Superfluidity is the characteristic property of a fluid with zero viscosity which therefore flows without loss of kinetic energy. When stirred a superfluid forms cellular vortices that continue to rotate indefinitely. Superfluidity occurs in two isotopes of helium (helium-3 and helium-4) when they are liquified by cooling to cryogenic temperatures. It is also a property of various other exotic states of matter theorized to exist in astrophysics, high-energy physics, and theories of quantum gravity. The phenomenon is related to Bose–Einstein condensation, but neither is a specific type of the other: not all Bose-Einstein condensates can be regarded as superfluids, and not all superfluids are Bose–Einstein condensates.
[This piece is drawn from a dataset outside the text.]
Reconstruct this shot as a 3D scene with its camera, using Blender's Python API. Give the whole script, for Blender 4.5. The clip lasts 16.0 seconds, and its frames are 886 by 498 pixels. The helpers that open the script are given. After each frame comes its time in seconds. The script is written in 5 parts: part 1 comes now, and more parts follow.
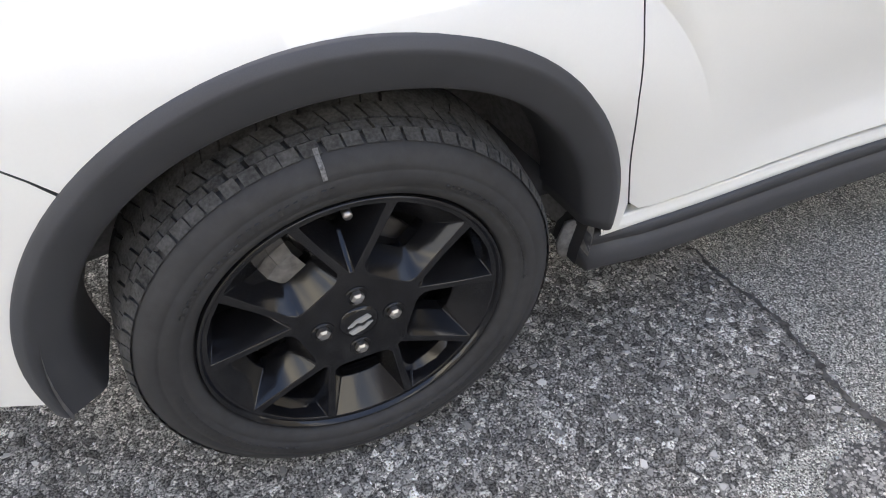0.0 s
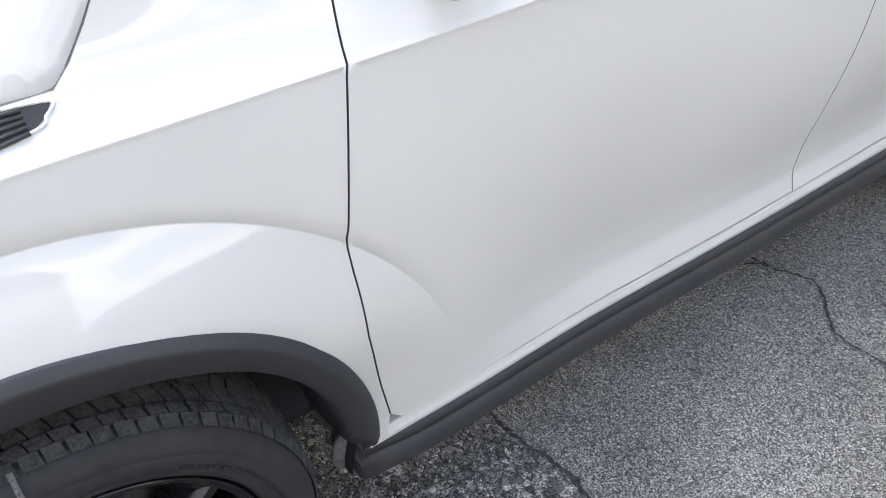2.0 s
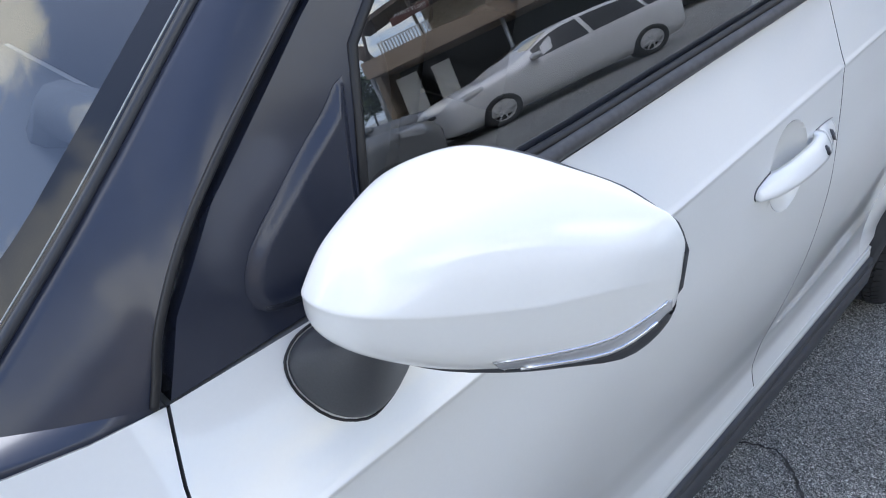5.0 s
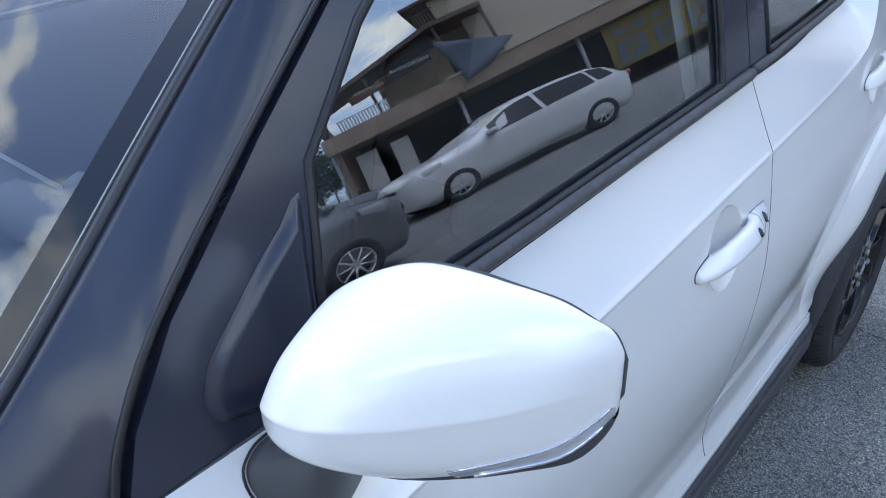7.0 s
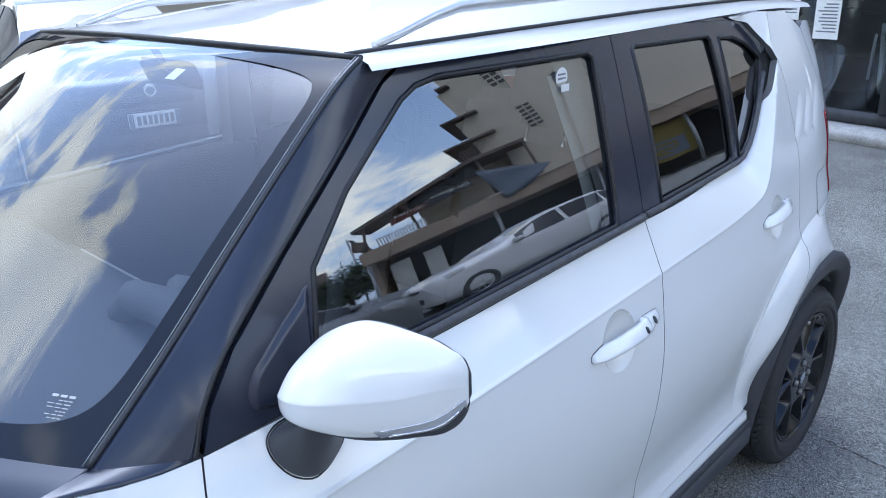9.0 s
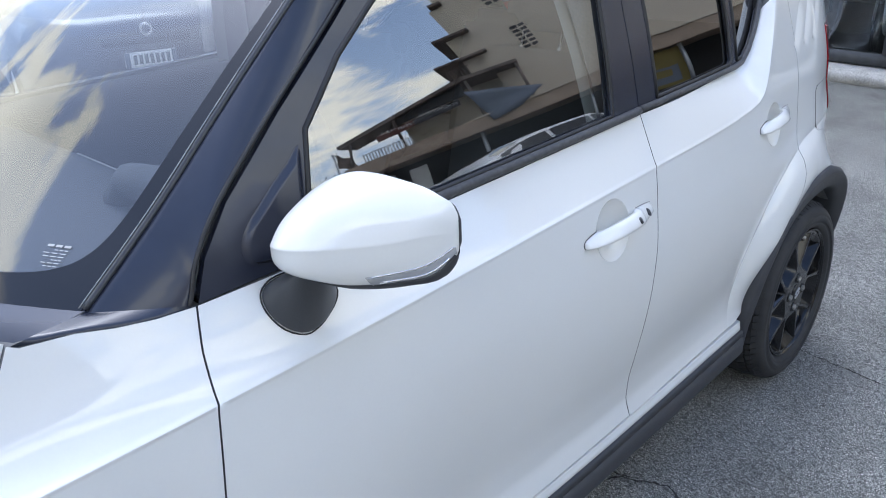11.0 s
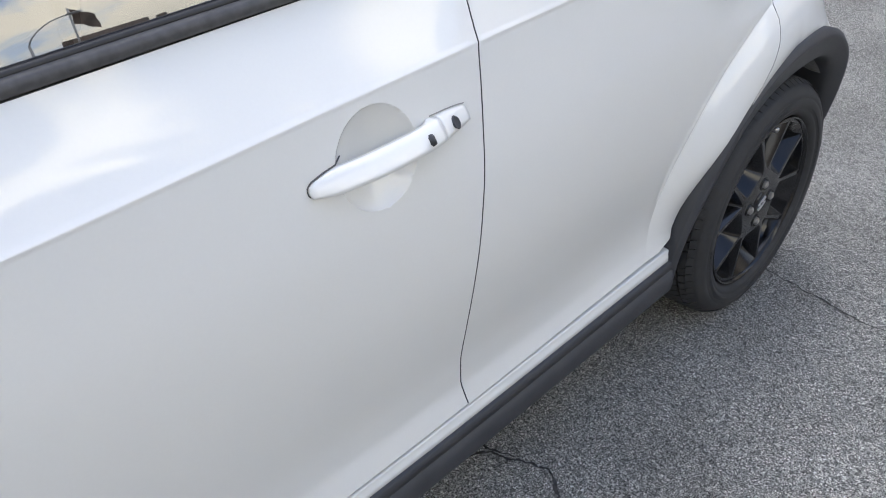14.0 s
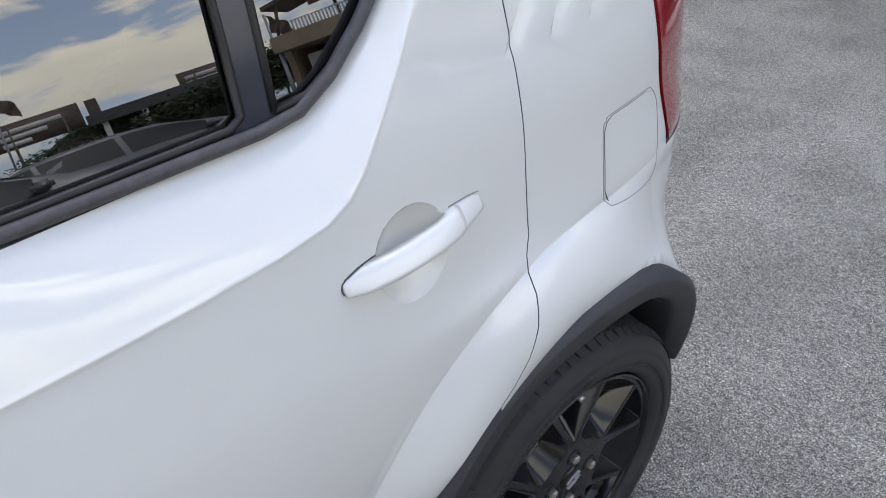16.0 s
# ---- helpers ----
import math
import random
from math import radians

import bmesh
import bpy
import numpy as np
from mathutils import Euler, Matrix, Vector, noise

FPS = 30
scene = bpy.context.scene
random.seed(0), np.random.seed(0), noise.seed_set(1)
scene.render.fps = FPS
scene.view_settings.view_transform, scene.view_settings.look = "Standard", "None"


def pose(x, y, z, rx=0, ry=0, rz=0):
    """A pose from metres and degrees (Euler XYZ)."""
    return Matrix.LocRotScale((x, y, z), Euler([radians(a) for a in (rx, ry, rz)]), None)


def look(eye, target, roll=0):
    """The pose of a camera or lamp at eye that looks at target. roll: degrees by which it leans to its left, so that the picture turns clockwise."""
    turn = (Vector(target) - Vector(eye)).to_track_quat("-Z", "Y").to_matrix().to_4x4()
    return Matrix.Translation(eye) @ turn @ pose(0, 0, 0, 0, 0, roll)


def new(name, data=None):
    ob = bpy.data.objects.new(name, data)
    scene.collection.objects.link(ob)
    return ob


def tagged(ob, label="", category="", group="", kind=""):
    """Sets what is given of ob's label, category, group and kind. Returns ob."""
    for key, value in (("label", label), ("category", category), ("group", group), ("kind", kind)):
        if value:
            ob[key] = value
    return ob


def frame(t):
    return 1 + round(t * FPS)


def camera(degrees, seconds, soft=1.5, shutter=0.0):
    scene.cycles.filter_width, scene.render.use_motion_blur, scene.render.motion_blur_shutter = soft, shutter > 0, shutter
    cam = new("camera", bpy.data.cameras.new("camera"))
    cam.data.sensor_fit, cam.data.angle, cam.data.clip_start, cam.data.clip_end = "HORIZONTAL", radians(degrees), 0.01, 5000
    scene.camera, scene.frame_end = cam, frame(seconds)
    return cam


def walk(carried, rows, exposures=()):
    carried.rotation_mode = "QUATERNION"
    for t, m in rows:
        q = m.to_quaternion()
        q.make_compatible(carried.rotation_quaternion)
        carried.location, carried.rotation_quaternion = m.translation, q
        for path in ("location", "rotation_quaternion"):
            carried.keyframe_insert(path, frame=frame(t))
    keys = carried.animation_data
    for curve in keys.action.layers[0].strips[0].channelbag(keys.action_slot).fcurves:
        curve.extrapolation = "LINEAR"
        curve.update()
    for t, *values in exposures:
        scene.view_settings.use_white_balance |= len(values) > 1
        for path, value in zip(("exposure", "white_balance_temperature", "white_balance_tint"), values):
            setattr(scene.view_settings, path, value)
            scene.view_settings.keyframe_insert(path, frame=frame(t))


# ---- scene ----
# ---------------------------------------------------------------- camera
cam = camera(60.4, 16.0, soft=1.0)
PATH = [
    (0, (-0.146, -0.673, 1.099), (0.391, 0.658, -0.294), -1.5),
    (0.5, (-0.108, -0.659, 1.121), (0.488, 0.669, -0.25), -1.2),
    (1, (-0.044, -0.653, 1.169), (0.636, 0.675, -0.163), -1.2),
    (1.5, (0.017, -0.639, 1.205), (0.814, 0.673, -0.077), -1.2),
    (2, (0.073, -0.639, 1.257), (0.978, 0.645, 0.019), -1.0),
    (2.5, (0.12, -0.65, 1.311), (1.103, 0.606, 0.104), -0.8),
    (3, (0.118, -0.64, 1.361), (1.158, 0.609, 0.196), -0.9),
    (3.5, (0.106, -0.611, 1.408), (1.189, 0.643, 0.287), -1.3),
    (4, (0.159, -0.542, 1.438), (1.273, 0.702, 0.339), -1.9),
    (4.2, (0.2, -0.486, 1.435), (1.321, 0.749, 0.331), -2.3),
    (6.3, (0.39, -0.212, 1.323), (1.634, 0.891, 0.213), -1.8),
    (6.5, (0.373, -0.228, 1.348), (1.633, 0.88, 0.26), -1.5),
    (7, (0.325, -0.313, 1.434), (1.626, 0.835, 0.44), -1.9),
    (7.5, (0.283, -0.41, 1.495), (1.626, 0.769, 0.596), -0.6),
    (8, (0.202, -0.557, 1.562), (1.552, 0.692, 0.777), -1.3),
    (8.2, (0.165, -0.632, 1.601), (1.495, 0.656, 0.844), -1.9),
    (10.3, (0.069, -0.725, 1.555), (1.421, 0.592, 0.893), -1.8),
    (10.5, (0.067, -0.733, 1.548), (1.404, 0.583, 0.855), -1.9),
    (11, (0.059, -0.742, 1.465), (1.36, 0.552, 0.669), -2.2),
    (11.5, (0.05, -0.75, 1.368), (1.299, 0.514, 0.449), -2.5),
    (12, (0.055, -0.752, 1.29), (1.252, 0.485, 0.271), -2.8),
    (12.5, (0.124, -0.719, 1.296), (1.295, 0.508, 0.237), -2.7),
    (13, (0.344, -0.659, 1.293), (1.499, 0.545, 0.191), -2.6),
    (13.5, (0.588, -0.625, 1.3), (1.725, 0.566, 0.164), -2.4),
    (14, (0.813, -0.616, 1.301), (1.922, 0.586, 0.15), -2.5),
    (14.5, (1.04, -0.64, 1.34), (2.122, 0.583, 0.185), -2.5),
    (15, (1.254, -0.612, 1.356), (2.336, 0.61, 0.2), -2.0),
    (15.5, (1.479, -0.556, 1.389), (2.572, 0.668, 0.246), -1.4),
    (16, (1.684, -0.529, 1.41), (2.764, 0.724, 0.286), -1.1),
]
walk(cam, [(t, look(eye, target, roll)) for t, eye, target, roll in PATH],
     exposures=((0, 1.9, 6250, 11), (1.5, 1.73, 6100, 11), (3, 1.42, 5750, 10), (4.2, 1.3, 5550, 10), (6.5, 1.2, 5000, 9), (8, 1.25, 4800, 9), (10.5, 1.22, 5150, 9), (11.2, 1.33, 5400, 9), (12, 1.55, 5850, 10), (13, 1.5, 5850, 10), (14, 1.38, 5850, 10), (16, 1.22, 5750, 10)))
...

Superfluidity was originally discovered in liquid helium, by Pyotr Kapitsa and John F. Allen. It has since been described through phenomenology and microscopic theories. In liquid helium-4, the superfluidity occurs at far higher temperatures than it does in helium-3. Each atom of helium-4 is a boson particle, by virtue of its integer spin. A helium-3 atom is a fermion particle; it can form bosons only by pairing with itself at much lower temperatures. The discovery of superfluidity in helium-3 was the basis for the award of the 1996 Nobel Prize in Physics. This process is similar to the electron pairing in superconductivity.